--- start of Supplied material ---
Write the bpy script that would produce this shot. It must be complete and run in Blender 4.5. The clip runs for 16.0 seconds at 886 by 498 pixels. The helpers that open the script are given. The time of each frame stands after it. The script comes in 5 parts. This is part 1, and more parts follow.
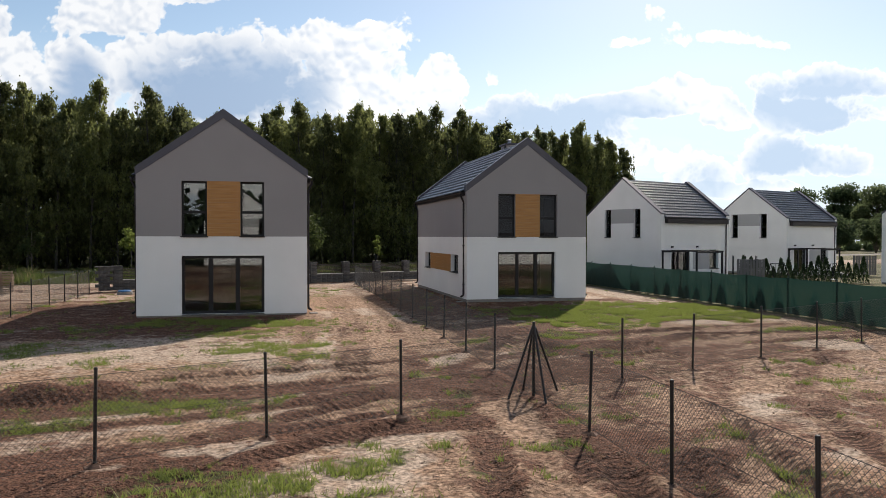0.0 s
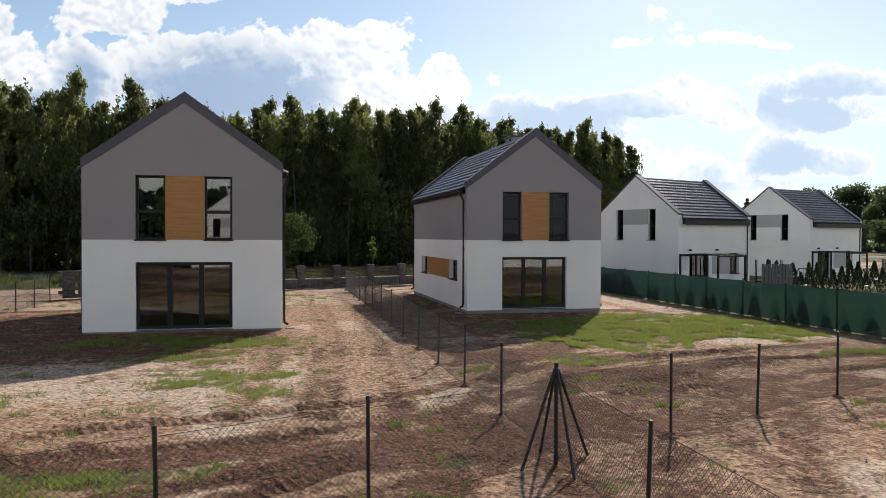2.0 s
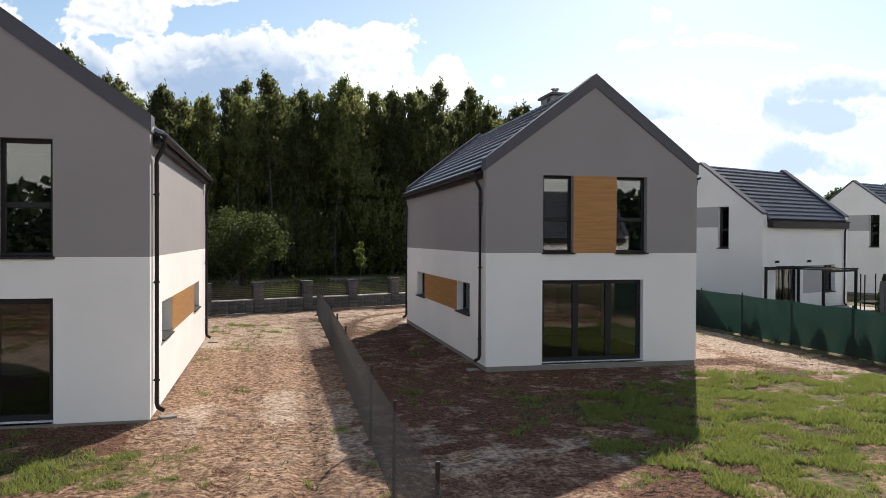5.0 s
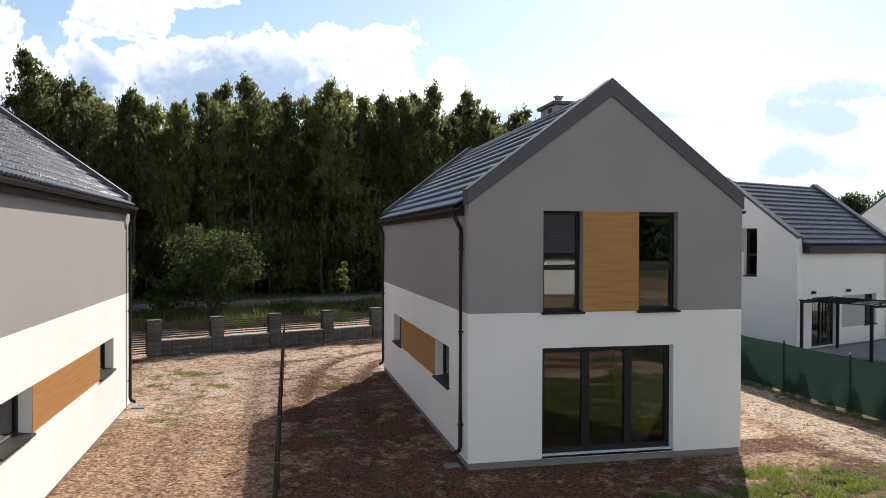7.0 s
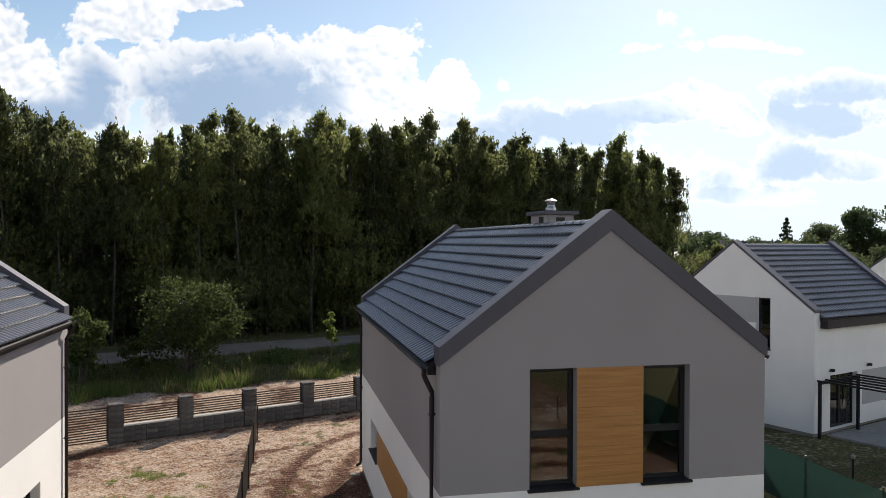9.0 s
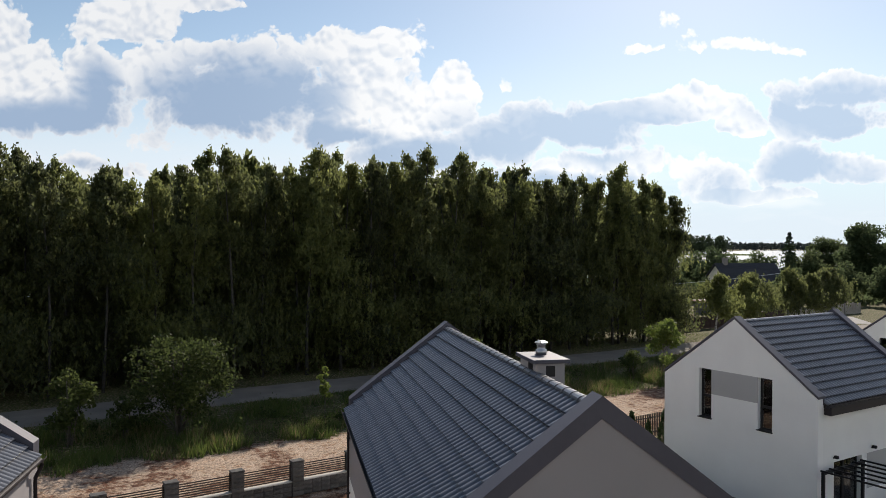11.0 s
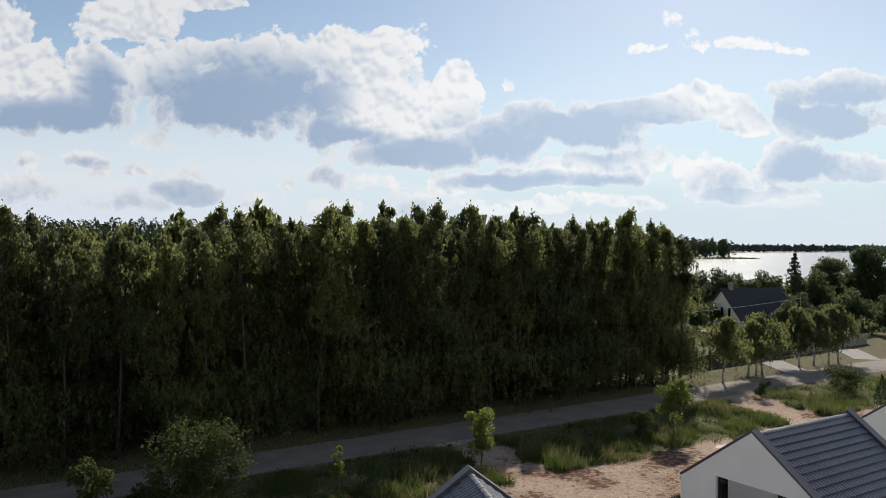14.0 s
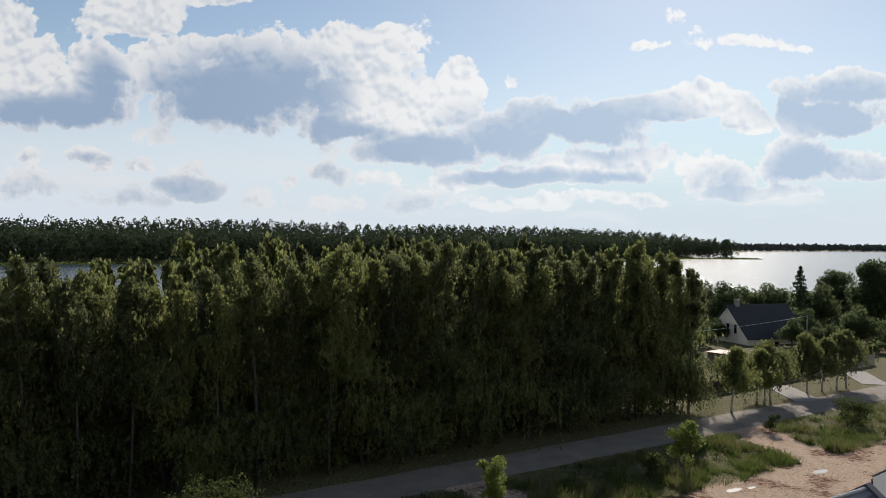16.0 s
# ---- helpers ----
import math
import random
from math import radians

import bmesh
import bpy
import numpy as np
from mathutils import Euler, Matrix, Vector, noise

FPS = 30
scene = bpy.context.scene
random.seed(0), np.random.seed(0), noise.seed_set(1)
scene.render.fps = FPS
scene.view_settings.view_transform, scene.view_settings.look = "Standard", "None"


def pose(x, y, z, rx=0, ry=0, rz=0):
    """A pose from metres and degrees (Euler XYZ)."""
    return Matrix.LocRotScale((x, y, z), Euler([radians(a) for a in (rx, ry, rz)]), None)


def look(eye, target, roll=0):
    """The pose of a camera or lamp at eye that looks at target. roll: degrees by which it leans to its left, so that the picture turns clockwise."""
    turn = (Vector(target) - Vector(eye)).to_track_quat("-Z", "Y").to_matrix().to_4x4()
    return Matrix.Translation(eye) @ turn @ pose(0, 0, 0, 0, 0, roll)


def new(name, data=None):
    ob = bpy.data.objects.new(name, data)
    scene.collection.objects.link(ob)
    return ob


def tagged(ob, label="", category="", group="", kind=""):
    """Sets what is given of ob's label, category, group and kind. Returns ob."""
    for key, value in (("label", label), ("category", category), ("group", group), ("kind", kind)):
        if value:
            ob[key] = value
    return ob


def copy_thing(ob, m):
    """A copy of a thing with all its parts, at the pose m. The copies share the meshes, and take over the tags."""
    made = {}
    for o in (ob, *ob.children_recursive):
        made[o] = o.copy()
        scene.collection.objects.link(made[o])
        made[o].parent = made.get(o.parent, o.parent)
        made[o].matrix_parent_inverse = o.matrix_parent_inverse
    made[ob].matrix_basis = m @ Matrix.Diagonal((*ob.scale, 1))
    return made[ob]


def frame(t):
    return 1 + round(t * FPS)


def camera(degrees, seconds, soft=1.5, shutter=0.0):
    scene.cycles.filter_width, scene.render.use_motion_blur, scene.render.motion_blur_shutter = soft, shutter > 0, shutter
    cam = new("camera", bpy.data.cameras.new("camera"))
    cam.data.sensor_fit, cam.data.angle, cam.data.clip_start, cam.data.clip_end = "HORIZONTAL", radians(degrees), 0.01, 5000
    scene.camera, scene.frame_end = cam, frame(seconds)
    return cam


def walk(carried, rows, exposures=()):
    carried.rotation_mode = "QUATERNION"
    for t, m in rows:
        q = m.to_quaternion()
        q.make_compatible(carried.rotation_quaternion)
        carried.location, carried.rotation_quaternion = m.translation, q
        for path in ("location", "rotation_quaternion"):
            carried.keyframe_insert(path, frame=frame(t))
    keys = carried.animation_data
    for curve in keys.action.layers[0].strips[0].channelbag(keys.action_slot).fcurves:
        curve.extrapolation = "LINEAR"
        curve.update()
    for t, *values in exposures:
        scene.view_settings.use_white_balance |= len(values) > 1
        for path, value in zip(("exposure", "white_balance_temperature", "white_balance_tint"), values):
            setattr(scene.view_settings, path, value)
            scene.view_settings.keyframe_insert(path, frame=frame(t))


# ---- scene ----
cam = camera(60.8, 16.0, soft=0.85)
PATH = [
    (0, (-9.265, -34.894, 2.997), (-8.813, -32.946, 2.965), 0.1),
    (1, (-8.957, -33.661, 3.062), (-8.507, -31.713, 3.03), 0.2),
    (1.5, (-8.544, -32.521, 3.067), (-8.098, -30.571, 3.035), 0.1),
    (2, (-8.158, -30.936, 3.128), (-7.71, -28.987, 3.096), 0.2),
    (2.5, (-7.814, -29.116, 3.162), (-7.368, -27.167, 3.13), 0.2),
    (3, (-7.401, -27.008, 3.202), (-6.957, -25.058, 3.171), 0.2),
    (3.5, (-6.99, -24.905, 3.219), (-6.548, -22.955, 3.189), 0.3),
    (4, (-6.422, -22.727, 3.281), (-5.983, -20.776, 3.251), 0.3),
    (6.5, (-4.186, -15.431, 3.928), (-3.752, -13.479, 3.906), 0.2),
    (7, (-3.745, -14.59, 4.461), (-3.314, -12.637, 4.439), 0.2),
    (7.5, (-3.41, -13.906, 5.074), (-2.979, -11.953, 5.054), 0.2),
    (8, (-3.135, -13.263, 5.79), (-2.707, -11.31, 5.771), 0.2),
    (8.5, (-2.898, -12.742, 6.484), (-2.471, -10.788, 6.465), 0.2),
    (9, (-2.634, -12.317, 7.251), (-2.21, -10.362, 7.234), 0.2),
    (9.5, (-2.364, -11.969, 7.97), (-1.94, -10.014, 7.952), 0.3),
    (9.7, (-2.3, -11.856, 8.25), (-1.877, -9.901, 8.234), 0.3),
    (11.8, (-2.088, -11.495, 11.571), (-1.671, -9.539, 11.557), 0.3),
    (12, (-2.183, -11.463, 11.845), (-1.766, -9.507, 11.833), 0.3),
    (12.5, (-2.437, -11.612, 12.631), (-2.022, -9.655, 12.616), 0.4),
    (13, (-2.496, -11.616, 13.489), (-2.081, -9.66, 13.475), 0.4),
    (13.5, (-2.637, -11.633, 14.276), (-2.223, -9.677, 14.26), 0.4),
    (14, (-2.839, -11.597, 15.061), (-2.427, -9.64, 15.044), 0.4),
    (14.5, (-3.013, -11.514, 15.874), (-2.602, -9.556, 15.855), 0.4),
    (15, (-3.195, -11.466, 16.768), (-2.786, -9.509, 16.747), 0.4),
    (15.5, (-3.378, -11.492, 17.725), (-2.971, -9.534, 17.701), 0.4),
    (16, (-3.569, -11.323, 18.545), (-3.162, -9.365, 18.519), 0.6),
]
walk(cam, [(t, look(eye, target, roll)) for t, eye, target, roll in PATH], exposures=[(0, 0.42), (4, 0.5), (6.5, 0.7), (7.5, 0.68), (9, 0.5), (12, 0.21), (16, 0.06)])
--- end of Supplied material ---
• [Exercise requirements]: Would you set down the listing exactly, omitting pictures?

• [Reply]:
Write the bpy script that would produce this shot. It must be complete and run in Blender 4.5. The clip runs for 16.0 seconds at 886 by 498 pixels. The helpers that open the script are given. The time of each frame stands after it. The script comes in 5 parts. This is part 1, and more parts follow.
0.0 s
2.0 s
5.0 s
7.0 s
9.0 s
11.0 s
14.0 s
16.0 s
# ---- helpers ----
import math
import random
from math import radians

import bmesh
import bpy
import numpy as np
from mathutils import Euler, Matrix, Vector, noise

FPS = 30
scene = bpy.context.scene
random.seed(0), np.random.seed(0), noise.seed_set(1)
scene.render.fps = FPS
scene.view_settings.view_transform, scene.view_settings.look = "Standard", "None"


def pose(x, y, z, rx=0, ry=0, rz=0):
    """A pose from metres and degrees (Euler XYZ)."""
    return Matrix.LocRotScale((x, y, z), Euler([radians(a) for a in (rx, ry, rz)]), None)


def look(eye, target, roll=0):
    """The pose of a camera or lamp at eye that looks at target. roll: degrees by which it leans to its left, so that the picture turns clockwise."""
    turn = (Vector(target) - Vector(eye)).to_track_quat("-Z", "Y").to_matrix().to_4x4()
    return Matrix.Translation(eye) @ turn @ pose(0, 0, 0, 0, 0, roll)


def new(name, data=None):
    ob = bpy.data.objects.new(name, data)
    scene.collection.objects.link(ob)
    return ob


def tagged(ob, label="", category="", group="", kind=""):
    """Sets what is given of ob's label, category, group and kind. Returns ob."""
    for key, value in (("label", label), ("category", category), ("group", group), ("kind", kind)):
        if value:
            ob[key] = value
    return ob


def copy_thing(ob, m):
    """A copy of a thing with all its parts, at the pose m. The copies share the meshes, and take over the tags."""
    made = {}
    for o in (ob, *ob.children_recursive):
        made[o] = o.copy()
        scene.collection.objects.link(made[o])
        made[o].parent = made.get(o.parent, o.parent)
        made[o].matrix_parent_inverse = o.matrix_parent_inverse
    made[ob].matrix_basis = m @ Matrix.Diagonal((*ob.scale, 1))
    return made[ob]


def frame(t):
    return 1 + round(t * FPS)


def camera(degrees, seconds, soft=1.5, shutter=0.0):
    scene.cycles.filter_width, scene.render.use_motion_blur, scene.render.motion_blur_shutter = soft, shutter > 0, shutter
    cam = new("camera", bpy.data.cameras.new("camera"))
    cam.data.sensor_fit, cam.data.angle, cam.data.clip_start, cam.data.clip_end = "HORIZONTAL", radians(degrees), 0.01, 5000
    scene.camera, scene.frame_end = cam, frame(seconds)
    return cam


def walk(carried, rows, exposures=()):
    carried.rotation_mode = "QUATERNION"
    for t, m in rows:
        q = m.to_quaternion()
        q.make_compatible(carried.rotation_quaternion)
        carried.location, carried.rotation_quaternion = m.translation, q
        for path in ("location", "rotation_quaternion"):
            carried.keyframe_insert(path, frame=frame(t))
    keys = carried.animation_data
    for curve in keys.action.layers[0].strips[0].channelbag(keys.action_slot).fcurves:
        curve.extrapolation = "LINEAR"
        curve.update()
    for t, *values in exposures:
        scene.view_settings.use_white_balance |= len(values) > 1
        for path, value in zip(("exposure", "white_balance_temperature", "white_balance_tint"), values):
            setattr(scene.view_settings, path, value)
            scene.view_settings.keyframe_insert(path, frame=frame(t))


# ---- scene ----
cam = camera(60.8, 16.0, soft=0.85)
PATH = [
    (0, (-9.265, -34.894, 2.997), (-8.813, -32.946, 2.965), 0.1),
    (1, (-8.957, -33.661, 3.062), (-8.507, -31.713, 3.03), 0.2),
    (1.5, (-8.544, -32.521, 3.067), (-8.098, -30.571, 3.035), 0.1),
    (2, (-8.158, -30.936, 3.128), (-7.71, -28.987, 3.096), 0.2),
    (2.5, (-7.814, -29.116, 3.162), (-7.368, -27.167, 3.13), 0.2),
    (3, (-7.401, -27.008, 3.202), (-6.957, -25.058, 3.171), 0.2),
    (3.5, (-6.99, -24.905, 3.219), (-6.548, -22.955, 3.189), 0.3),
    (4, (-6.422, -22.727, 3.281), (-5.983, -20.776, 3.251), 0.3),
    (6.5, (-4.186, -15.431, 3.928), (-3.752, -13.479, 3.906), 0.2),
    (7, (-3.745, -14.59, 4.461), (-3.314, -12.637, 4.439), 0.2),
    (7.5, (-3.41, -13.906, 5.074), (-2.979, -11.953, 5.054), 0.2),
    (8, (-3.135, -13.263, 5.79), (-2.707, -11.31, 5.771), 0.2),
    (8.5, (-2.898, -12.742, 6.484), (-2.471, -10.788, 6.465), 0.2),
    (9, (-2.634, -12.317, 7.251), (-2.21, -10.362, 7.234), 0.2),
    (9.5, (-2.364, -11.969, 7.97), (-1.94, -10.014, 7.952), 0.3),
    (9.7, (-2.3, -11.856, 8.25), (-1.877, -9.901, 8.234), 0.3),
    (11.8, (-2.088, -11.495, 11.571), (-1.671, -9.539, 11.557), 0.3),
    (12, (-2.183, -11.463, 11.845), (-1.766, -9.507, 11.833), 0.3),
    (12.5, (-2.437, -11.612, 12.631), (-2.022, -9.655, 12.616), 0.4),
    (13, (-2.496, -11.616, 13.489), (-2.081, -9.66, 13.475), 0.4),
    (13.5, (-2.637, -11.633, 14.276), (-2.223, -9.677, 14.26), 0.4),
    (14, (-2.839, -11.597, 15.061), (-2.427, -9.64, 15.044), 0.4),
    (14.5, (-3.013, -11.514, 15.874), (-2.602, -9.556, 15.855), 0.4),
    (15, (-3.195, -11.466, 16.768), (-2.786, -9.509, 16.747), 0.4),
    (15.5, (-3.378, -11.492, 17.725), (-2.971, -9.534, 17.701), 0.4),
    (16, (-3.569, -11.323, 18.545), (-3.162, -9.365, 18.519), 0.6),
]
walk(cam, [(t, look(eye, target, roll)) for t, eye, target, roll in PATH], exposures=[(0, 0.42), (4, 0.5), (6.5, 0.7), (7.5, 0.68), (9, 0.5), (12, 0.21), (16, 0.06)])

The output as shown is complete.